— START OF RECORD SET —
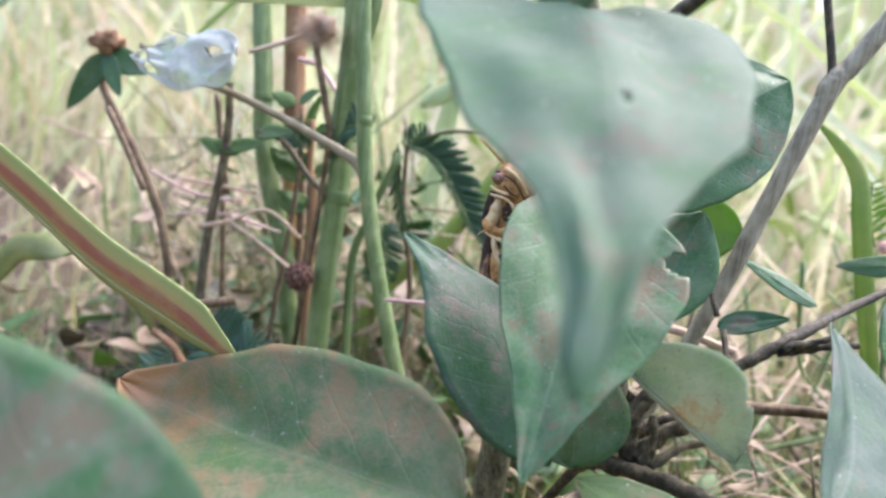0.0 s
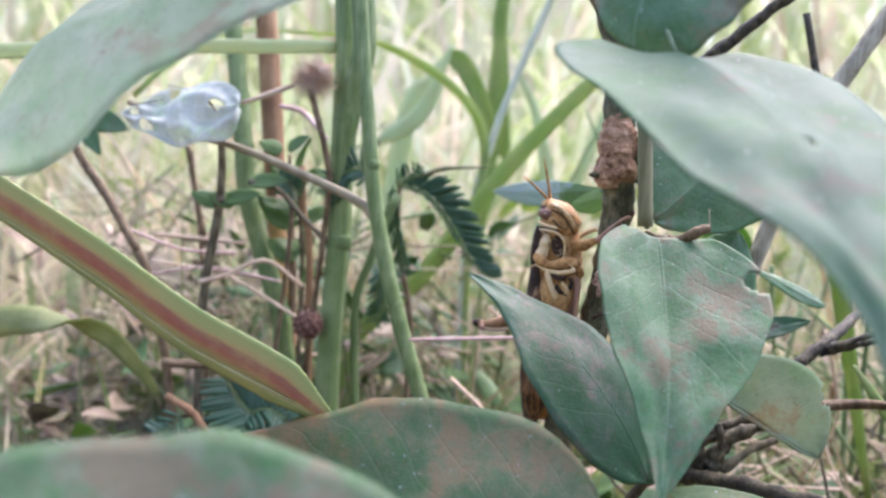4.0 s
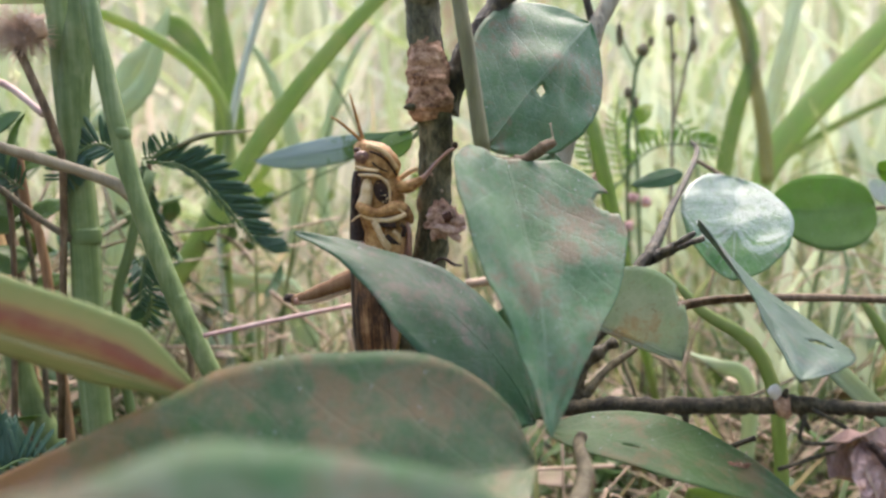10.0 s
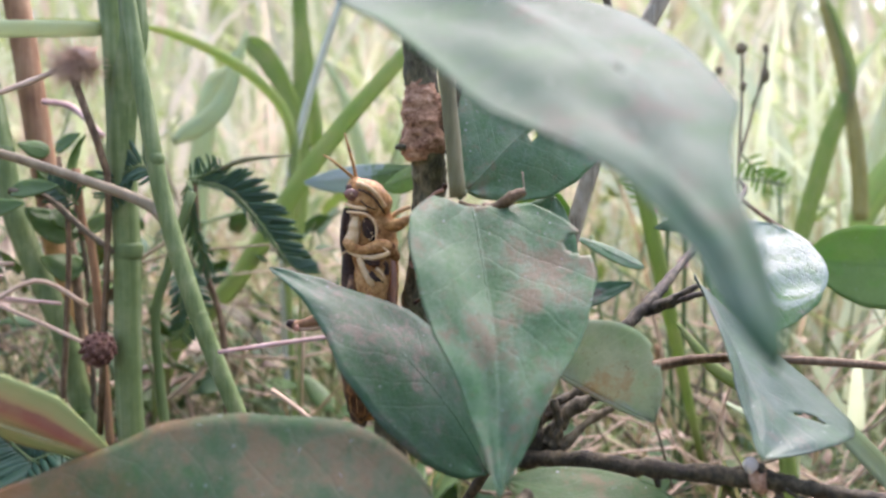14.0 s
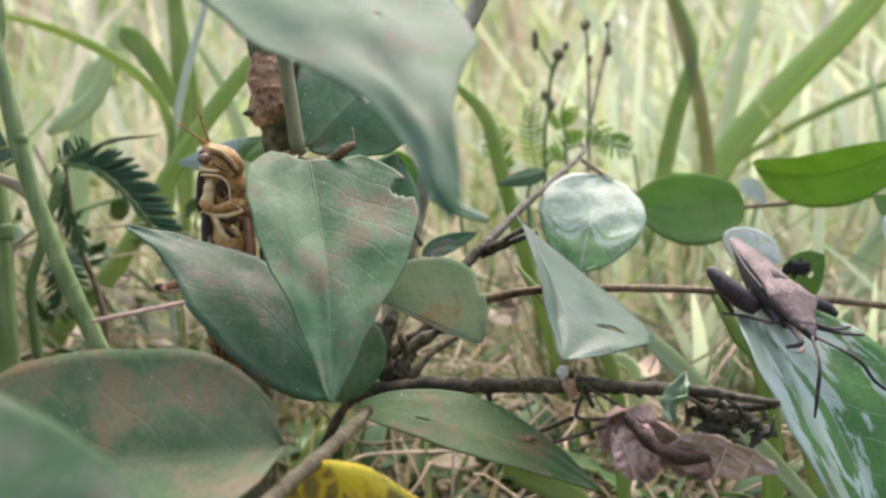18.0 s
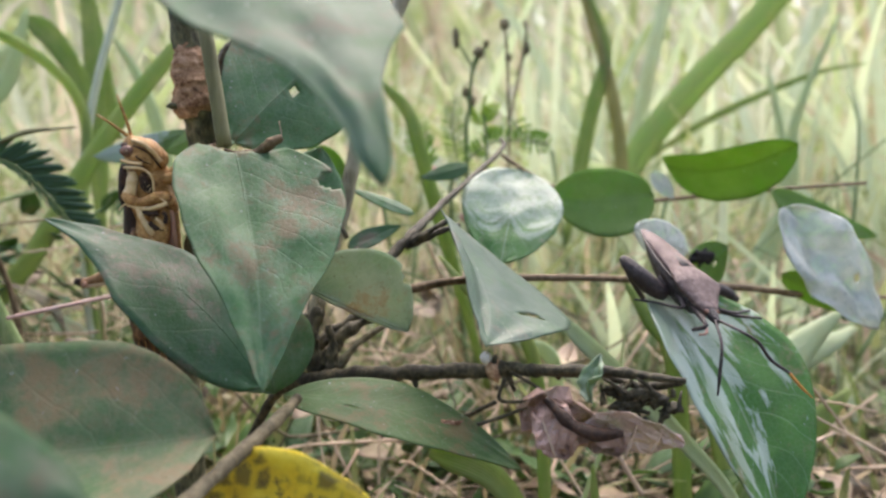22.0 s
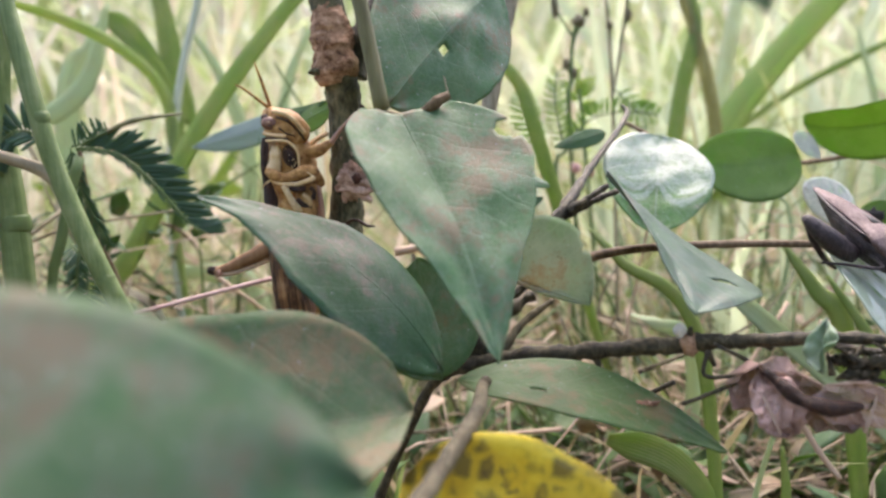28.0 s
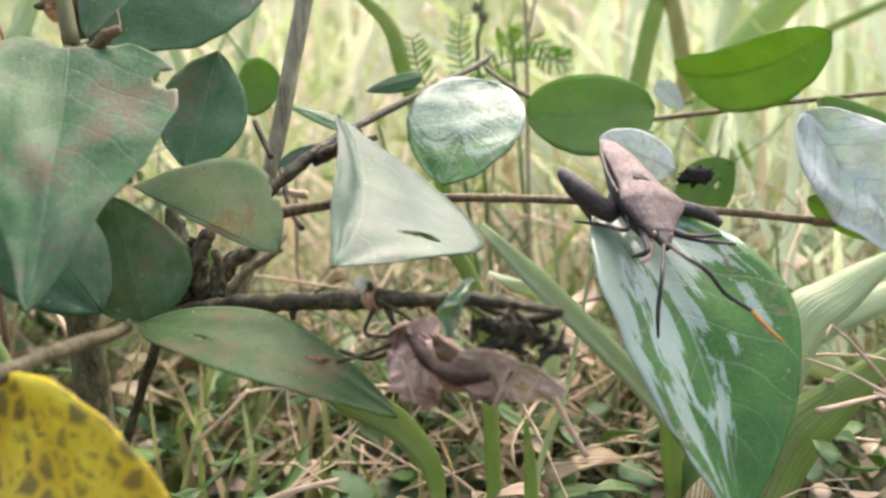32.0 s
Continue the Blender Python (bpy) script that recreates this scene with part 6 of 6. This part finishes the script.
def motions():
    hb = (2.40, 12.01, 11.85)
    y = Vector((0, 1, 0))
    walk(heart, [(t, swing(hb, a, y)) for t, a in ((0, 0), (7, 0), (9, 2.2), (9.5, 5), (10, 6.8), (10.5, 7.3), (11, 5), (11.5, -2.7), (12, -5), (12.5, -4), (13, 0), (14, 0), (26, -1), (27.5, -5), (28, -6.2), (28.5, -3.2), (29, -3.2), (29.5, -2), (30, -1.2), (31, 1.6), (31.5, 1.8), (32, 1.8))])
    push = [(t, pose(0.0038 * a, 0, 0.0057 * a)) for t, a in ((0, 0), (8, -0.1), (9, -0.2), (9.5, 0.7), (10, 1), (10.5, 1), (11, 0.55), (11.5, 0), (14, 0), (32, 0))]
    shift = lambda rows: [(t, pose(x * CM, y * CM, z * CM)) for t, x, y, z in rows]
    walk(leaf_low, shift([(0, 0, 0, 0), (2.5, 0, 0, 0), (7, -0.1, 0, -0.14), (9, -0.07, 0, -0.03), (9.5, -0.05, -0.1, 0.2), (10, -0.02, -0.18, 0.34), (10.5, -0.02, -0.18, 0.34), (11, -0.1, -0.1, 0.18), (12, -0.2, 0, -0.05), (13, 0, 0, 0), (26, 0, 0, 0), (28, -0.13, 0, 0.16), (29.5, 0, 0, 0), (32, 0, 0, 0)]))
    walk(leaf_near, shift([(0, 0, 0, 0), (2.5, 0, 0, 0), (4.5, -0.3, 0, -0.18), (6, -0.3, 0, -0.2), (9, -0.19, 0.09, -0.26), (10, 0.13, -0.07, -0.12), (11, 0, 0, -0.2), (12, 0, 0, -0.18), (13, 0, 0, -0.38), (14, 0, 0, -0.2), (17, 0, 0, 0), (26, 0, 0, 0), (27.5, -0.4, 0, 0.2), (28, -0.48, -0.07, 0.32), (28.5, -0.11, 0.1, 0.2), (29, -0.15, 0.03, 0.2), (29.5, 0, 0, 0), (32, 0, 0, 0)]))
    walk(blade_red, push)
    walk(leaf_front, shift([(0, 0, 0, 0), (7, 0, 0, 0), (8, 0.08, 0, 0.15), (8.5, 0.1, 0, 0.33), (9, 0.05, 0, 0.58), (9.5, 0.1, 0, 0.85), (10, 0.1, 0, 1.1), (10.5, 0.1, 0, 1.1), (11, 0.1, 0, 0.6), (11.5, 0.04, 0, 0.42), (12, 0, 0, 0.28), (13, 0.02, 0, 0.3), (13.5, 0, 0, 0.16), (14, 0, 0, 0), (18, 0, 0, 0), (19, 0, 0, 0.14), (20, 0, 0, 0.18), (22, 0, 0, 0.16), (23.5, 0, 0, 0), (25.5, 0, 0, 0), (27.5, 0, 0, 0.6), (28, 0, 0, 0.62), (28.5, 0, 0, 0.5), (29, 0, 0, 0.15), (30, 0, 0, 0.18), (31, 0, 0, 0.25), (32, 0, 0, 0.25)]))


motions()
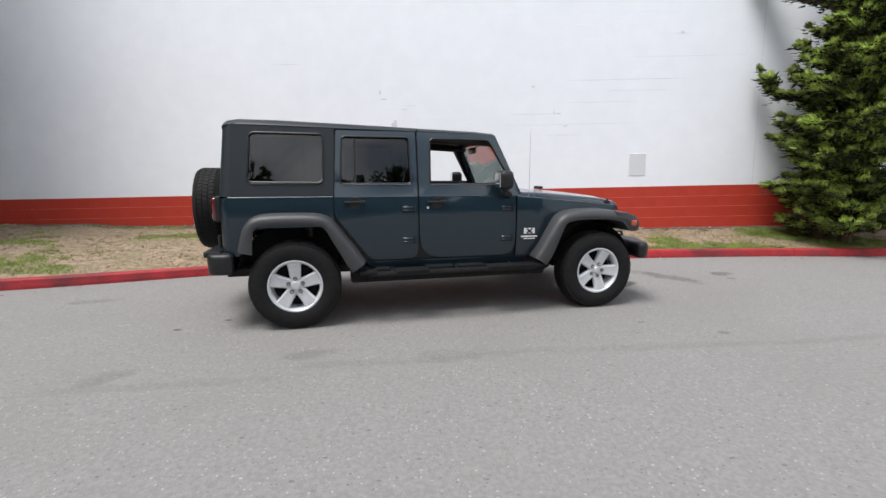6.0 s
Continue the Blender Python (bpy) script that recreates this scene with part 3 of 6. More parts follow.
# flank panels
for s in (-1, 1):
    quarter = round_poly([(-2.005, 1.16), (-1.125, 1.16), (-1.125, 0.95), (-1.20, 0.90), (-1.78, 0.90), (-1.93, 0.66), (-2.005, 0.66)], [0, 0, 0.03, 0.05, 0.08, 0, 0])
    part("quarter_panel", side_panel(quarter, s), PAINT, suv, smooth=True)
    sill = [(-0.86, 0.567), (0.70, 0.567), (0.72, 0.48), (-0.80, 0.48)]
    part("sill", side_panel(sill, s, cuts=(0.55,)), PAINT, suv, smooth=True)
    fender = round_poly([(0.612, 1.152), (1.81, 1.035), (1.81, 0.90), (1.18, 0.90), (1.02, 0.84), (0.80, 0.57), (0.612, 0.57)], [0, 0, 0, 0.05, 0.05, 0, 0])
    part("front_fender", side_panel(fender, s), PAINT, suv, smooth=True)
    # bright seam under the hardtop
    bm = bmesh.new()
    tube(bm, mirrored([(-1.99, side_y(1.16) + 0.001, 1.163), (-1.13, side_y(1.16) + 0.001, 1.163)], s), 0.004, 6)
    part("belt_trim", bm, TRIMLINE, suv)
    bm = bmesh.new()
    tube(bm, mirrored([(0.62, side_y(1.15) + 0.001, 1.153), (0.9, side_y(1.12, 0.9) + 0.002, 1.126), (1.78, side_y(1.03, 1.78) + 0.002, 1.040)], s), 0.0035, 6)
    part("hood_seam_trim", bm, TRIMLINE, suv)


def handle(s, x, z, parent):
    y = s * (side_y(z) + 0.0)
    bm = bmesh.new()
    lathe(bm, [(0.056, -0.001), (0.053, 0.006), (0.03, 0.006)], 20, Matrix.Translation((x - 0.005, y, z - 0.008)) @ pose(0, 0, 0, 0, 0, 0 if s > 0 else 180))
    part("handle_cup", bm, BLACK, parent)
    bm = rbox((x - 0.10, min(y, y + s * 0.032), z - 0.010), (x + 0.085, max(y, y + s * 0.032), z + 0.012), 0.009, 2)
    rbox((x + 0.035, min(y, y + s * 0.036), z - 0.018), (x + 0.085, max(y, y + s * 0.036), z + 0.018), 0.012, 2, bm=bm)
    return part("door_handle", bm, BLACK, parent, "black grab handle", smooth=True)


def hinge(s, x, z, parent):
    y = side_y(z)
    bm = bmesh.new()
    tube(bm, mirrored([(x + 0.045, y + 0.012, z - 0.032), (x + 0.045, y + 0.012, z + 0.032)], s), 0.012, 8)
    rbox((x - 0.075, min(s * y, s * (y + 0.012)), z - 0.026), (x + 0.04, max(s * y, s * (y + 0.012)), z + 0.026), 0.005, 1, bm=bm)
    for k in (-1, 1):
        rbox((x - 0.07, min(s * y, s * (y + 0.017)), z + k * 0.013 - 0.006), (x + 0.03, max(s * y, s * (y + 0.017)), z + k * 0.013 + 0.006), 0.004, 1, bm=bm)
    return part("hinge", bm, HINGE, parent, smooth=True)


def frame_panel(outer, hole, s, name, material, parent, proud=0.004, thick=0.04):
    return part(name, side_panel(outer, s, [hole], thick, proud, cuts=(1.3, 1.45, 1.6)), material, parent, smooth=True)


def pane(pts, s, name, material, parent, inset=0.018):
    bm = side_panel(pts, s, thick=0.005, proud=-inset, cuts=(1.3, 1.45, 1.6))
    ob = part(name, bm, material, parent)
    ob.visible_shadow = False
    return ob


def window_seal(pts, s, name, parent, proud=0.006, r=0.008, material=BLACK):
    bm = bmesh.new()
    loop = [(x, s * (side_y(z, 0) + proud), z) for x, z in pts]
    tube(bm, loop + loop[:2], r, 6, False)
    return part(name, bm, material, parent)


def grow(pts, d):
    cx = sum(p[0] for p in pts) / len(pts)
    cz = sum(p[1] for p in pts) / len(pts)
    return [(x + (d if x > cx else -d), z + (d if z > cz else -d)) for x, z in pts]


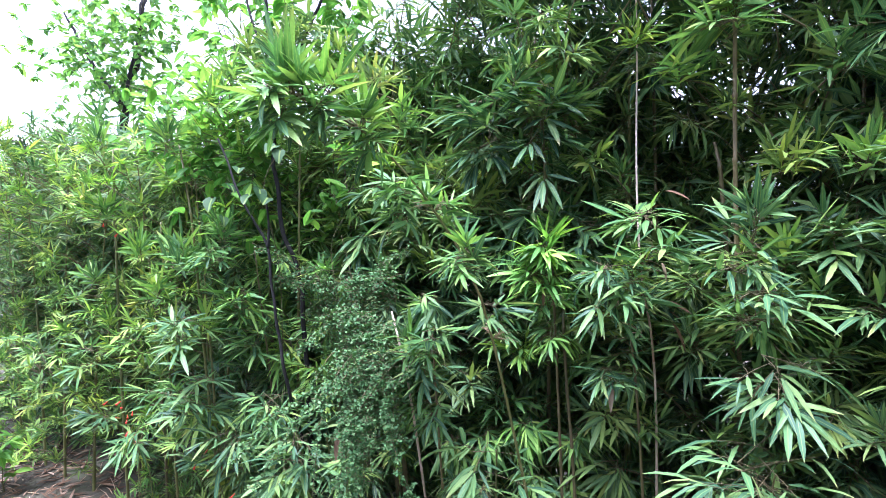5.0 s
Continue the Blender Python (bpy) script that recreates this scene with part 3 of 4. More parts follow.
— END OF RECORD SET —
EXERCISE BRIEF :: Copy every record above exactly, leaving out the pictures.

EXERCISE SOLUTION ::
0.0 s
4.0 s
10.0 s
14.0 s
18.0 s
22.0 s
28.0 s
32.0 s
Continue the Blender Python (bpy) script that recreates this scene with part 6 of 6. This part finishes the script.
def motions():
    hb = (2.40, 12.01, 11.85)
    y = Vector((0, 1, 0))
    walk(heart, [(t, swing(hb, a, y)) for t, a in ((0, 0), (7, 0), (9, 2.2), (9.5, 5), (10, 6.8), (10.5, 7.3), (11, 5), (11.5, -2.7), (12, -5), (12.5, -4), (13, 0), (14, 0), (26, -1), (27.5, -5), (28, -6.2), (28.5, -3.2), (29, -3.2), (29.5, -2), (30, -1.2), (31, 1.6), (31.5, 1.8), (32, 1.8))])
    push = [(t, pose(0.0038 * a, 0, 0.0057 * a)) for t, a in ((0, 0), (8, -0.1), (9, -0.2), (9.5, 0.7), (10, 1), (10.5, 1), (11, 0.55), (11.5, 0), (14, 0), (32, 0))]
    shift = lambda rows: [(t, pose(x * CM, y * CM, z * CM)) for t, x, y, z in rows]
    walk(leaf_low, shift([(0, 0, 0, 0), (2.5, 0, 0, 0), (7, -0.1, 0, -0.14), (9, -0.07, 0, -0.03), (9.5, -0.05, -0.1, 0.2), (10, -0.02, -0.18, 0.34), (10.5, -0.02, -0.18, 0.34), (11, -0.1, -0.1, 0.18), (12, -0.2, 0, -0.05), (13, 0, 0, 0), (26, 0, 0, 0), (28, -0.13, 0, 0.16), (29.5, 0, 0, 0), (32, 0, 0, 0)]))
    walk(leaf_near, shift([(0, 0, 0, 0), (2.5, 0, 0, 0), (4.5, -0.3, 0, -0.18), (6, -0.3, 0, -0.2), (9, -0.19, 0.09, -0.26), (10, 0.13, -0.07, -0.12), (11, 0, 0, -0.2), (12, 0, 0, -0.18), (13, 0, 0, -0.38), (14, 0, 0, -0.2), (17, 0, 0, 0), (26, 0, 0, 0), (27.5, -0.4, 0, 0.2), (28, -0.48, -0.07, 0.32), (28.5, -0.11, 0.1, 0.2), (29, -0.15, 0.03, 0.2), (29.5, 0, 0, 0), (32, 0, 0, 0)]))
    walk(blade_red, push)
    walk(leaf_front, shift([(0, 0, 0, 0), (7, 0, 0, 0), (8, 0.08, 0, 0.15), (8.5, 0.1, 0, 0.33), (9, 0.05, 0, 0.58), (9.5, 0.1, 0, 0.85), (10, 0.1, 0, 1.1), (10.5, 0.1, 0, 1.1), (11, 0.1, 0, 0.6), (11.5, 0.04, 0, 0.42), (12, 0, 0, 0.28), (13, 0.02, 0, 0.3), (13.5, 0, 0, 0.16), (14, 0, 0, 0), (18, 0, 0, 0), (19, 0, 0, 0.14), (20, 0, 0, 0.18), (22, 0, 0, 0.16), (23.5, 0, 0, 0), (25.5, 0, 0, 0), (27.5, 0, 0, 0.6), (28, 0, 0, 0.62), (28.5, 0, 0, 0.5), (29, 0, 0, 0.15), (30, 0, 0, 0.18), (31, 0, 0, 0.25), (32, 0, 0, 0.25)]))


motions()
6.0 s
Continue the Blender Python (bpy) script that recreates this scene with part 3 of 6. More parts follow.
# flank panels
for s in (-1, 1):
    quarter = round_poly([(-2.005, 1.16), (-1.125, 1.16), (-1.125, 0.95), (-1.20, 0.90), (-1.78, 0.90), (-1.93, 0.66), (-2.005, 0.66)], [0, 0, 0.03, 0.05, 0.08, 0, 0])
    part("quarter_panel", side_panel(quarter, s), PAINT, suv, smooth=True)
    sill = [(-0.86, 0.567), (0.70, 0.567), (0.72, 0.48), (-0.80, 0.48)]
    part("sill", side_panel(sill, s, cuts=(0.55,)), PAINT, suv, smooth=True)
    fender = round_poly([(0.612, 1.152), (1.81, 1.035), (1.81, 0.90), (1.18, 0.90), (1.02, 0.84), (0.80, 0.57), (0.612, 0.57)], [0, 0, 0, 0.05, 0.05, 0, 0])
    part("front_fender", side_panel(fender, s), PAINT, suv, smooth=True)
    # bright seam under the hardtop
    bm = bmesh.new()
    tube(bm, mirrored([(-1.99, side_y(1.16) + 0.001, 1.163), (-1.13, side_y(1.16) + 0.001, 1.163)], s), 0.004, 6)
    part("belt_trim", bm, TRIMLINE, suv)
    bm = bmesh.new()
    tube(bm, mirrored([(0.62, side_y(1.15) + 0.001, 1.153), (0.9, side_y(1.12, 0.9) + 0.002, 1.126), (1.78, side_y(1.03, 1.78) + 0.002, 1.040)], s), 0.0035, 6)
    part("hood_seam_trim", bm, TRIMLINE, suv)


def handle(s, x, z, parent):
    y = s * (side_y(z) + 0.0)
    bm = bmesh.new()
    lathe(bm, [(0.056, -0.001), (0.053, 0.006), (0.03, 0.006)], 20, Matrix.Translation((x - 0.005, y, z - 0.008)) @ pose(0, 0, 0, 0, 0, 0 if s > 0 else 180))
    part("handle_cup", bm, BLACK, parent)
    bm = rbox((x - 0.10, min(y, y + s * 0.032), z - 0.010), (x + 0.085, max(y, y + s * 0.032), z + 0.012), 0.009, 2)
    rbox((x + 0.035, min(y, y + s * 0.036), z - 0.018), (x + 0.085, max(y, y + s * 0.036), z + 0.018), 0.012, 2, bm=bm)
    return part("door_handle", bm, BLACK, parent, "black grab handle", smooth=True)


def hinge(s, x, z, parent):
    y = side_y(z)
    bm = bmesh.new()
    tube(bm, mirrored([(x + 0.045, y + 0.012, z - 0.032), (x + 0.045, y + 0.012, z + 0.032)], s), 0.012, 8)
    rbox((x - 0.075, min(s * y, s * (y + 0.012)), z - 0.026), (x + 0.04, max(s * y, s * (y + 0.012)), z + 0.026), 0.005, 1, bm=bm)
    for k in (-1, 1):
        rbox((x - 0.07, min(s * y, s * (y + 0.017)), z + k * 0.013 - 0.006), (x + 0.03, max(s * y, s * (y + 0.017)), z + k * 0.013 + 0.006), 0.004, 1, bm=bm)
    return part("hinge", bm, HINGE, parent, smooth=True)


def frame_panel(outer, hole, s, name, material, parent, proud=0.004, thick=0.04):
    return part(name, side_panel(outer, s, [hole], thick, proud, cuts=(1.3, 1.45, 1.6)), material, parent, smooth=True)


def pane(pts, s, name, material, parent, inset=0.018):
    bm = side_panel(pts, s, thick=0.005, proud=-inset, cuts=(1.3, 1.45, 1.6))
    ob = part(name, bm, material, parent)
    ob.visible_shadow = False
    return ob


def window_seal(pts, s, name, parent, proud=0.006, r=0.008, material=BLACK):
    bm = bmesh.new()
    loop = [(x, s * (side_y(z, 0) + proud), z) for x, z in pts]
    tube(bm, loop + loop[:2], r, 6, False)
    return part(name, bm, material, parent)


def grow(pts, d):
    cx = sum(p[0] for p in pts) / len(pts)
    cz = sum(p[1] for p in pts) / len(pts)
    return [(x + (d if x > cx else -d), z + (d if z > cz else -d)) for x, z in pts]


5.0 s
Continue the Blender Python (bpy) script that recreates this scene with part 3 of 4. More parts follow.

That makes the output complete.